The mark bested that of Kevin Na, who, coincidentally, did so at the 2019 Shriners Open, where he beat … Cantlay.
“Good, a little redemption then,” Cantlay said with a smirk.
It was a record-breaking kind of week at Caves Valley, which was hosting its first Tour event. Caves’ debut was the polar opposite of last year’s BMW slugfest at Olympia Fields, as Cantlay and DeChambeau became the first two players in Tour history to finish 72 holes of regulation at 27 under in the same event. And after combining for 58 birdies and five eagles (four by DeChambeau alone), neither player was going to go down without a fight.
Cantlay forced extra holes by sinking a 22-footer for birdie on the 72nd hole, a hole after he rinsed his tee ball but still saved bogey at the par-3 17th.
Yet, despite the clutch moments, his demeanor stayed stoic.
When his birdie chip on the first playoff hole caught the hole, he barely flinched. And after DeChambeau somehow saved par after driving the ball into the creek on the fourth playoff hole? The same. Even when DeChambeau flagged his tee shot on the fifth overtime hole, No. 17, Cantlay confidently put his shot inside of it before both players traded birdies.

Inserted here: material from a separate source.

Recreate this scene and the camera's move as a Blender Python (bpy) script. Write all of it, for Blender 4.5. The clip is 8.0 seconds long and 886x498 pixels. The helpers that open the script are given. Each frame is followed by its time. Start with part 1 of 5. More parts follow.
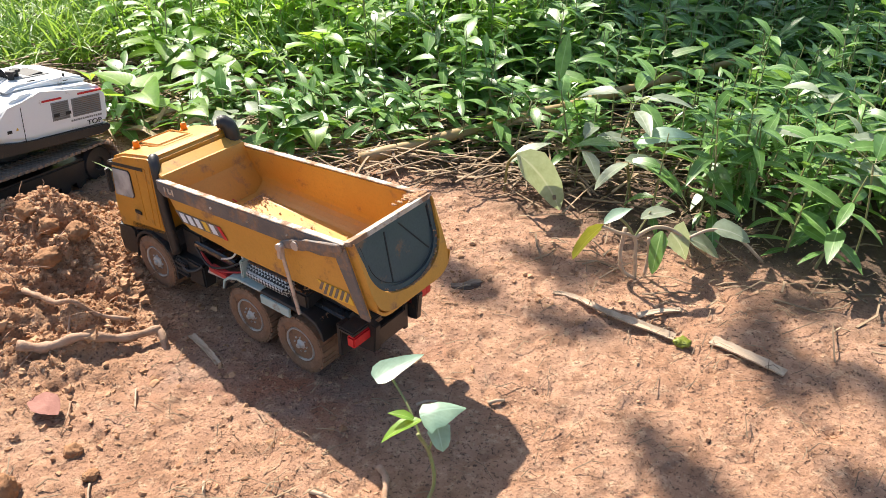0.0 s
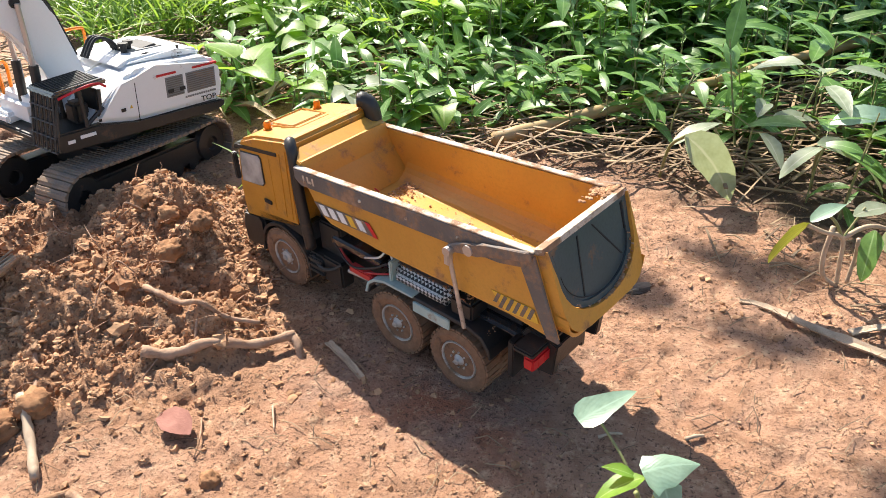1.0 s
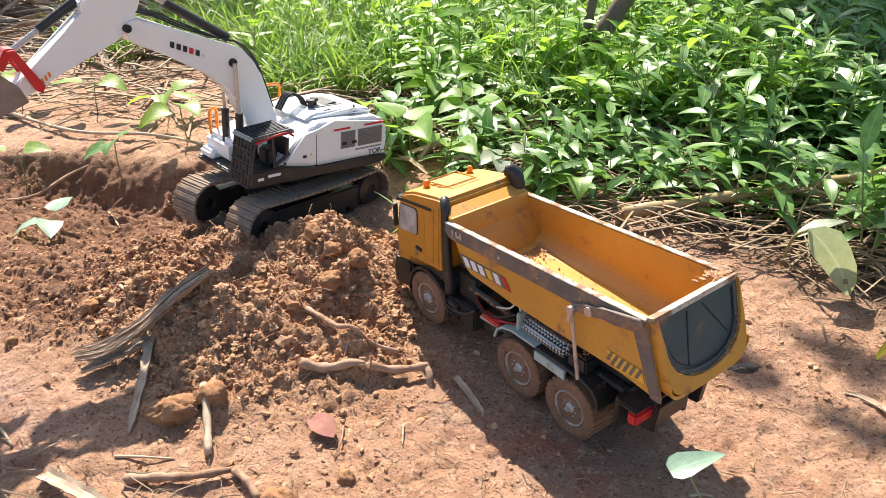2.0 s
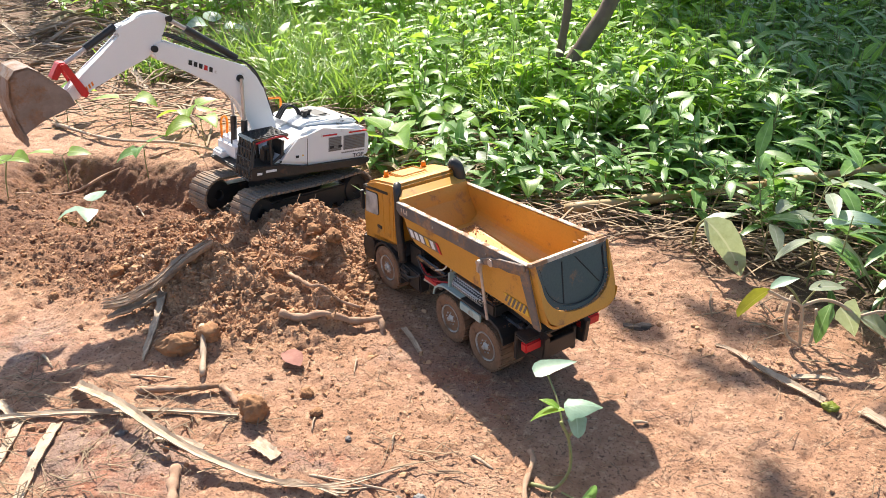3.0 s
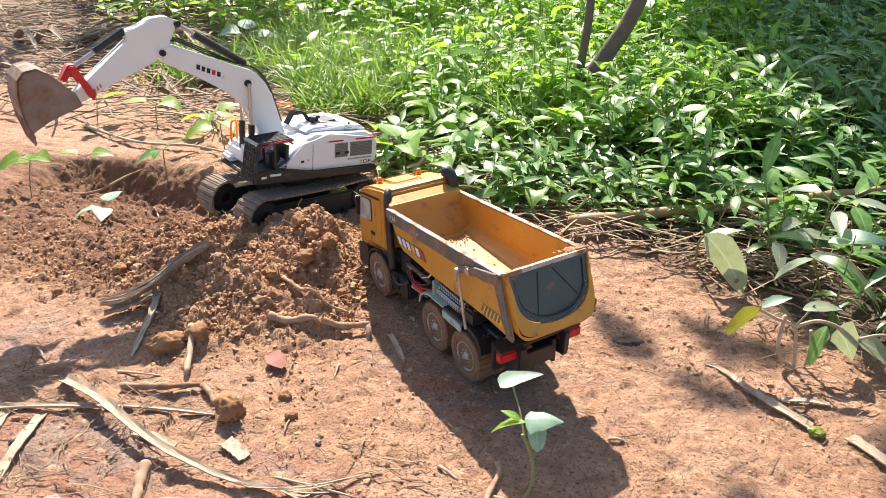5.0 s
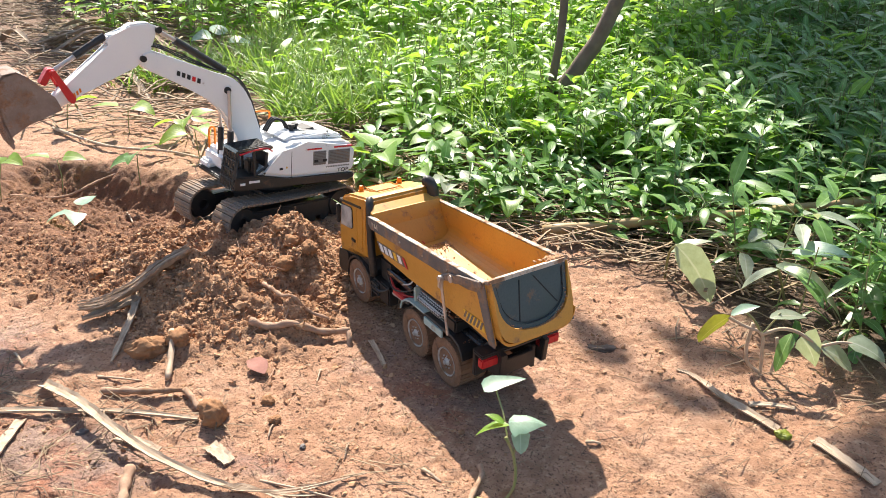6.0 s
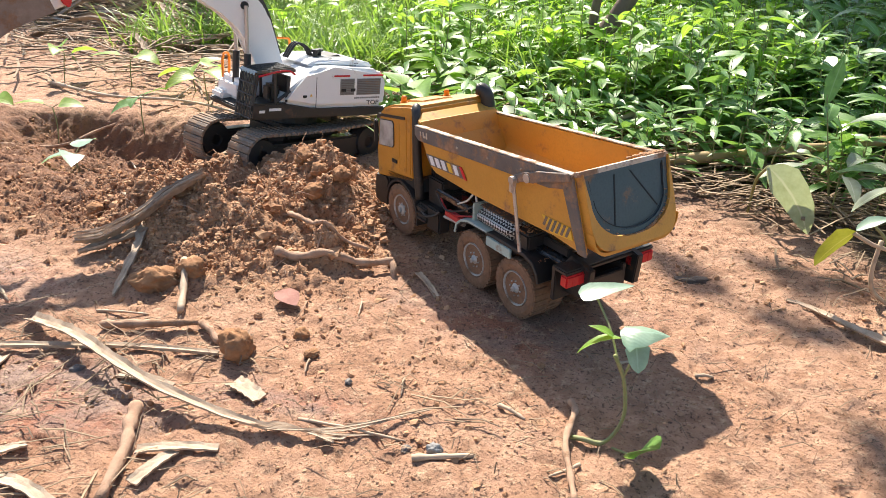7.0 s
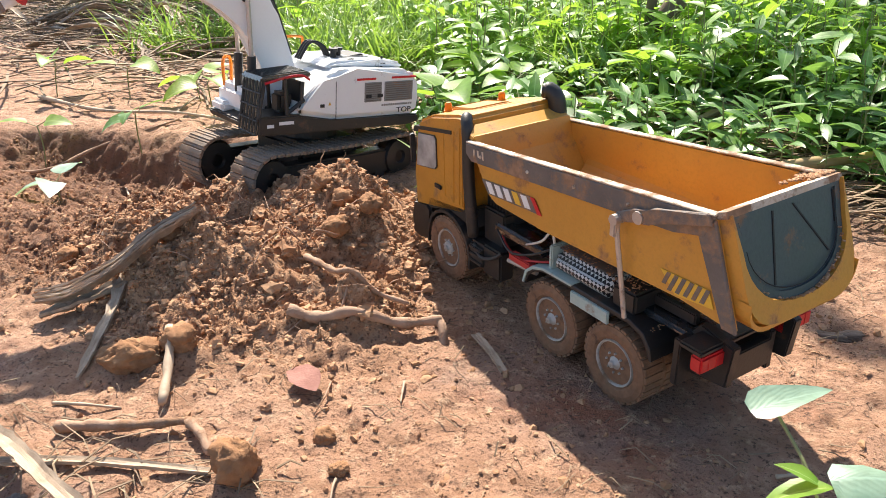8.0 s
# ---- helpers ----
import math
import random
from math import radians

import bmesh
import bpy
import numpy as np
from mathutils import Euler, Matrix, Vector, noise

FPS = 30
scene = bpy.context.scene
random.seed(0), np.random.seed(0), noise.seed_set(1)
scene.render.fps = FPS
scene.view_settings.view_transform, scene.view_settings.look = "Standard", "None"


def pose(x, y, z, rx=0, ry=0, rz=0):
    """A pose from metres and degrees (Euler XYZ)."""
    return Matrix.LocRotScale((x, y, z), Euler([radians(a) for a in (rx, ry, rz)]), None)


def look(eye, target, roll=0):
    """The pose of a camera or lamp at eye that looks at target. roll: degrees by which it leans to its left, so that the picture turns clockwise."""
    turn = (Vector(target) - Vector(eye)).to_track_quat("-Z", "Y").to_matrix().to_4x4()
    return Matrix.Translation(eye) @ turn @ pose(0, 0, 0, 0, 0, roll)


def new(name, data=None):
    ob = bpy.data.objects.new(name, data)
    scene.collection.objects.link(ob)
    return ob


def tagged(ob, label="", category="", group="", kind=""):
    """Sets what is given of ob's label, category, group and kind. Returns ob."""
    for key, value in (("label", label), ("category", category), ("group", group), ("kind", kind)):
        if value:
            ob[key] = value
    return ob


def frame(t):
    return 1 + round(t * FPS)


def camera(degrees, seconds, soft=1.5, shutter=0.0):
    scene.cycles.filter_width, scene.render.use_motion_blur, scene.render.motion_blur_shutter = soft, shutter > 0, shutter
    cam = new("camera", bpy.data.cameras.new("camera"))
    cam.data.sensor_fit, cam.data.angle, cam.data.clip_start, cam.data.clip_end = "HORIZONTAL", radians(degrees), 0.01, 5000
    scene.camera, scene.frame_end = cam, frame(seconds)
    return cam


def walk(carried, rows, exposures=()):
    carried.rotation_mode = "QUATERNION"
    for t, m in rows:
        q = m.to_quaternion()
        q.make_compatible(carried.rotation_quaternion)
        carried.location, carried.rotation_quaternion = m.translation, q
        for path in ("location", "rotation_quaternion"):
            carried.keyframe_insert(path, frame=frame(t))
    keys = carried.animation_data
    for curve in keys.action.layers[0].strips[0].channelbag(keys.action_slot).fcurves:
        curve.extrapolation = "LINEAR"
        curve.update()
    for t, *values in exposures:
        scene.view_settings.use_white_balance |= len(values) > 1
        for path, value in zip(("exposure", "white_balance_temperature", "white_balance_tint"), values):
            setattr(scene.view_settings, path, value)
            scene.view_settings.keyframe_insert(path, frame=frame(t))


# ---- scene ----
cam = camera(60.5, 8.0, soft=0.9)
PATH = [
    (0, (0.015, 0.054, 0.523), (-0.011, 1.745, -0.543), -0.3),
    (0.5, (-0.063, 0.144, 0.505), (-0.182, 1.818, -0.583), -1.3),
    (1, (-0.088, 0.16, 0.485), (-0.288, 1.802, -0.638), -2.7),
    (1.5, (-0.111, 0.147, 0.49), (-0.44, 1.78, -0.618), -2.5),
    (1.7, (-0.109, 0.131, 0.508), (-0.539, 1.771, -0.553), -1.9),
    (2.8, (0.057, -0.095, 0.588), (-0.534, 1.572, -0.346), -1.4),
    (3, (0.08, -0.1, 0.575), (-0.523, 1.57, -0.346), -1.5),
    (3.5, (0.142, -0.062, 0.54), (-0.522, 1.591, -0.37), -1.9),
    (4, (0.171, -0.025, 0.553), (-0.603, 1.584, -0.348), -3.0),
    (4.2, (0.171, -0.033, 0.555), (-0.62, 1.567, -0.347), -3.1),
    (5.5, (0.14, -0.085, 0.575), (-0.521, 1.584, -0.307), -0.2),
    (6, (0.138, -0.096, 0.577), (-0.498, 1.587, -0.298), 0.3),
    (6.5, (0.117, -0.1, 0.535), (-0.515, 1.586, -0.335), 0.1),
    (7, (0.039, -0.032, 0.409), (-0.601, 1.66, -0.445), -0.0),
    (7.5, (-0.062, 0.099, 0.324), (-0.722, 1.787, -0.521), -0.6),
    (8, (-0.068, 0.156, 0.364), (-0.768, 1.822, -0.492), -2.5),
]
walk(cam, [(t, look(eye, aim, roll)) for t, eye, aim, roll in PATH])

# ---- light ----
SUN_FROM = Vector((-0.50, 0.83, 1.0)).normalized()
world = bpy.data.worlds.new("sky")
scene.world = world
world.use_nodes = True
wn = world.node_tree
sky = wn.nodes.new("ShaderNodeTexSky")
sky.sky_type = "NISHITA"
sky.sun_disc = False
sky.dust_density = 1.5
sky.sun_elevation = math.asin(SUN_FROM.z)
sky.sun_rotation = math.atan2(SUN_FROM.x, SUN_FROM.y)
wn.nodes["Background"].inputs["Strength"].default_value = 0.100
wn.links.new(sky.outputs[0], wn.nodes["Background"].inputs["Color"])
sun = new("sun", bpy.data.lights.new("sun", "SUN"))
sun.data.energy = 5.1
sun.data.angle = radians(0.6)
sun.data.color = (1.0, 0.91, 0.79)
sun.matrix_world = look(SUN_FROM * 10, (0, 0, 0))
scene.view_settings.exposure = 1.11

# ---- materials ----
def nodes_of(name):
    m = bpy.data.materials.new(name)
    m.use_nodes = True
    nt = m.node_tree
    return m, nt, nt.nodes["Principled BSDF"]


def node(nt, kind, links=None, **values):
    n = nt.nodes.new(kind)
    for k, v in values.items():
        n.inputs[k.replace("_", " ")].default_value = v
    for k, v in (links or {}).items():
        nt.links.new(v, n.inputs[k])
    return n


def ramp(nt, fac, lo, hi):
    r = nt.nodes.new("ShaderNodeMapRange")
    r.inputs["From Min"].default_value, r.inputs["From Max"].default_value = lo, hi
    nt.links.new(fac, r.inputs["Value"])
    return r.outputs["Result"]


def mix(nt, fac, a, b):
    n = nt.nodes.new("ShaderNodeMix")
    n.data_type = "RGBA"
    if isinstance(fac, float):
        n.inputs[0].default_value = fac
    else:
        nt.links.new(fac, n.inputs[0])
    for slot, v in ((6, a), (7, b)):
        if isinstance(v, tuple):
            n.inputs[slot].default_value = (*v, 1)
        else:
            nt.links.new(v, n.inputs[slot])
    return n.outputs[2]


def noise_of(nt, coord, scale, detail=5.0, rough=0.6):
    n = node(nt, "ShaderNodeTexNoise", {"Vector": coord}, Scale=scale, Detail=detail, Roughness=rough)
    return n.outputs["Fac"]


def surface(name, c1, c2, scale=40.0, rough=0.5, metal=0.0, bump=0.2, mud=0.0, mud_colour=(0.33, 0.19, 0.11), fine=400.0, coat=0.0, grain=0.78, spec=0.5):
    """Two-scale worn surface with an optional layer of dried mud."""
    m, nt, bsdf = nodes_of(name)
    tc = nt.nodes.new("ShaderNodeTexCoord").outputs["Object"]
    big = noise_of(nt, tc, scale)
    small = noise_of(nt, tc, fine, 3.0)
    col = mix(nt, ramp(nt, big, 0.3, 0.7), c1, c2)
    col = mix(nt, ramp(nt, small, 0.45, 0.95), col, tuple(v * grain for v in c1))
    rgh = node(nt, "ShaderNodeMath", {0: big}).outputs[0]
    rn = rgh.node
    rn.operation = "MULTIPLY_ADD"
    rn.inputs[1].default_value, rn.inputs[2].default_value = 0.3, rough - 0.12
    height = small
    if mud > 0:
        patch = noise_of(nt, tc, 28.0, 8.0, 0.72)
        f = ramp(nt, patch, 0.62 - mud * 0.35, 0.72 - mud * 0.35)
        shade = noise_of(nt, tc, 160.0)
        mc = mix(nt, ramp(nt, shade, 0.3, 0.7), mud_colour, tuple(v * 0.62 for v in mud_colour))
        col = mix(nt, f, col, mc)
        r2 = nt.nodes.new("ShaderNodeMix")
        nt.links.new(f, r2.inputs[0])
        nt.links.new(rgh, r2.inputs[2])
        r2.inputs[3].default_value = 0.9
        rgh = r2.outputs[0]
        hm = nt.nodes.new("ShaderNodeMath")
        hm.operation = "ADD"
        nt.links.new(f, hm.inputs[0])
        nt.links.new(small, hm.inputs[1])
        height = hm.outputs[0]
    nt.links.new(col, bsdf.inputs["Base Color"])
    nt.links.new(rgh, bsdf.inputs["Roughness"])
    bsdf.inputs["Metallic"].default_value = metal
    bsdf.inputs["Coat Weight"].default_value = coat
    bsdf.inputs["Specular IOR Level"].default_value = spec
    b = node(nt, "ShaderNodeBump", {"Height": height}, Strength=bump, Distance=0.001)
    nt.links.new(b.outputs[0], bsdf.inputs["Normal"])
    return m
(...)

The only time Cantlay blinked was the second playoff hole, No. 18, where DeChambeau lipped out an 8-footer to win.
“I thought he was going to make that putt,” Cantlay said. “That was maybe the only time that I really thought I was done.”
But like most killers in this game – and there are only a handful – Cantlay, though methodical with his routine, quickly regained his determination, and a few holes later he had sent DeChambeau packing.
The guy who drove it 343 yards into a greenside bunker on the opening hole on Sunday got beat by the guy who, with less firepower off the tee, wedged it to 25 feet and canned the matching birdie.
“I'm as focused as I can be on every single shot, and I try not to let my mind get past the moment that I'm in, and maybe that's why I come across a little sedated out there,” Cantlay said. “But I'm locked in, and I'm as focused as I can be. Then I kind of let the chips fall where they do, try not to get caught up in being outdriven 45 yards or whatever it is. I just try and lock in and do my absolute best in that moment, and my best is pretty good.”
After a brief handshake between the playoff competitors, a defeated DeChambeau trudged up the hill toward the locker room, and then the parking lot. It didn't take long before the silent one, beaten by the silent assassin, was gone.
Cantlay, meanwhile, stayed back on the final green, basking in victory and finally cracking a smile.
Patty Ice, the stone-cold killer, had done it again.